Market dynamics and fundamentals in balancing act
Sharing the headlines with hurricanes has been the international tension surrounding North Korea’s missile tests. So far, investors take the view that the parties involved will remain sensible. Despite the escalation of tensions, their impact on equity markets is becoming less and shorter in time. The rhetoric has been provocative, but in the end sanctions are likely to remain limited to political measures and trade restrictions. Investors are no doubt hoping that in the end all parties will remain sensible and that this geopolitical storm will eventually calm down.

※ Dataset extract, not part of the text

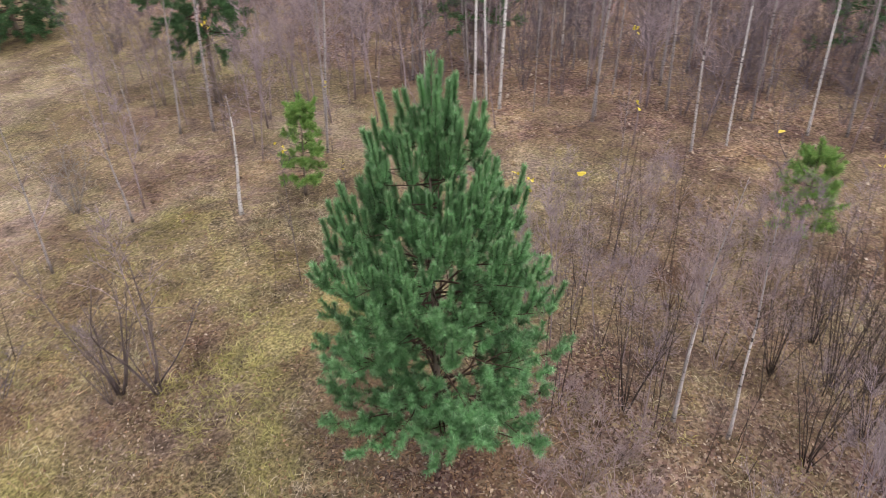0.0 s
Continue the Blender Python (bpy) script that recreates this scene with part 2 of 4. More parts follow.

These risks form a counterbalance to the strong fundamentals that in themselves would justify a more positive stance on equities. In our top-down assessment, we continue to observe an important distinction between the fundamentals, which are generally positive, and the market dynamics, which are negative. Spreads are the exception, with both the fundamentals and the market dynamics giving positive signals.
Dynamics vs Fundamentals
At last week’s European Central Bank meeting, the bank’s Governing Council maintained asset purchases at EUR 60 billion a month until December and left interest rates unchanged. The ECB is also performing a balancing act in the face of strong growth and below-target inflation, an act complicated by the euro’s appreciation. Looking ahead, US Federal Reserve governors will grapple with the same paradox of good growth and low inflation when they meet later in September. German elections to be held this month may contain few surprises, but the composition of a new coalition could be important for the future of Eurozone institutions. US President Trump’s agreement with congressional Democrats on a debt ceiling increase may have for now averted a government shutdown, but the three-month extension means markets may be faced with much the same situation again in December.